I have been a woodworker for many years but until now I have never set about learning how to hand cut a dovetail joint. This is really something I should have learned years ago, but for whatever reason it did not happen. I have a few upcoming projects that require dovetails, which leaves me with two options: I could buy a dovetail jig (which I have used before) or I could finally learn how to do them by hand. I am choosing the latter. Before I get to the how of hand cutting a dovetail, I will talk about the why; not just why to use the dovetail, but also why one should learn to make them by hand.
The reason dovetail joints are so popular with furniture builders is simple: they are aesthetically pleasing and incredibly strong.

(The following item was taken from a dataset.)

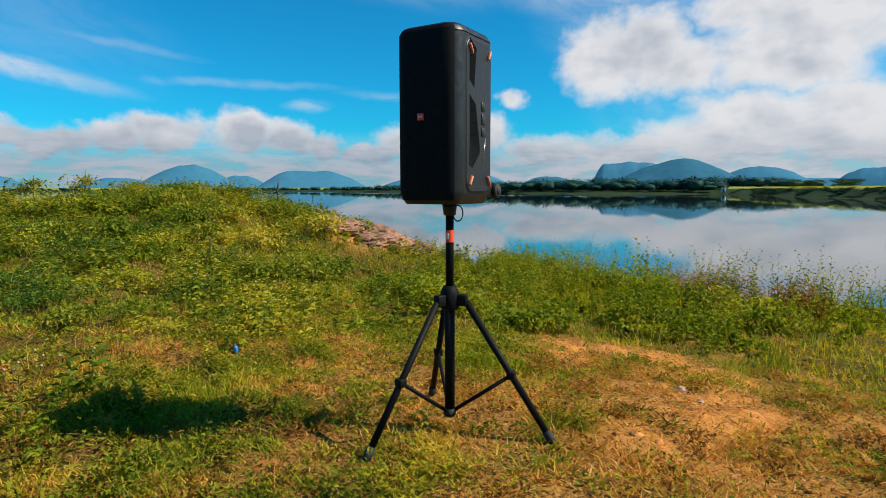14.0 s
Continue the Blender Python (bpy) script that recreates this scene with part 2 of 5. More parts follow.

There are two main parts to the joint: the pin and the tail; the shape of the pins and tails create a joint that is very resistant to separating, twisting, or racking. The mechanical strength of the joint is reinforced by the additional glue surface it provides. As the picture above also demonstrates, the joint is downright pretty by creating alternating pattern of end grain. Many furniture makers will further highlight this with contrasting woods.
Dovetails by hand: A meditation on means and ends
I’ve cut a lot of dovetail using a router jig or a table saw jig. While I have always cared about craft, I have often been driven by expediency as well. What I have come to realize though is that as the pace of the world quickens I now value woodworking more and more as a refuge from the noise and hurried pace of everything else. This is partly why I rely more and more on hand tools; I’m just as likely to use a brace and bit to drill a hole as I am a power drill. In other words, I’m becoming more attentive to the means, and learning to hand cut a dovetail fits with my increasing emphasis on means rather than just working towards the ends.
Obviously the final product matters. We want to see our projects to fruition and enjoy the benefits of a piece of furniture or pass along a gift that we have made for someone. There is no doubt that a table saw can rip a board quickly and accurately or that a router can cut the dovetails for a drawer with speed and efficiency. A mortising machine can give us snug joinery with minimal effort. But in facilitating the completion of these tasks and speeding us toward the ends (that is, the completed item), we are increasingly divorced from the means. I would never argue that the use of power equipment doesn’t require skill—of course it requires skill and knowledge. It does not however require the same degree of skill and knowledge and practice.
Power tools can too easily become a substitute for the craftsman’s skill. One no longer needs to practice how to sharpen and employ a hand plane to flatten or joint a board or learn how to properly guide a hand saw to produce a straight cut or how to lay out and accurately hand cut a dovetail. Power tools replace a portion of the energy and skill of the craftsman and substitute it with electricity and the skills of the tool’s manufacturer. The automation of the process disengages us from means in order to speed us towards the end. And the means is not just how to use a tool, but also how to sharpen, adjust, and care for the tool. A world of engagements with skills and practices is subsumed by the machine. Thus, our connection to the skills of the past—handed down generation-to-generation and master to apprentice and parent to child—are lost to the machine. The power, literally, taken from our hands.
Hand tools also provide relief from a world that is increasingly loud and hurried and distracting and that demands of us ever greater speed and efficiency. If my shop is a sanctuary—which it in fact is—then why fill it with incessant noise? Why should speed and ease be the primary goal? I like the quiet rhythm and that hand tools for me to slow down and preserve woodworking as a contemplative undertaking. I’m not claiming to be a purist or a Luddite. I love my table saw and my routers and power drill. We needn’t give those things up all together. Rather, the transition to hand tools occurs not through complete power tool abstinence but simply through seeking out the opportunities the craft affords us to learn new skill and to slow down and engage our hands and our energy more directly.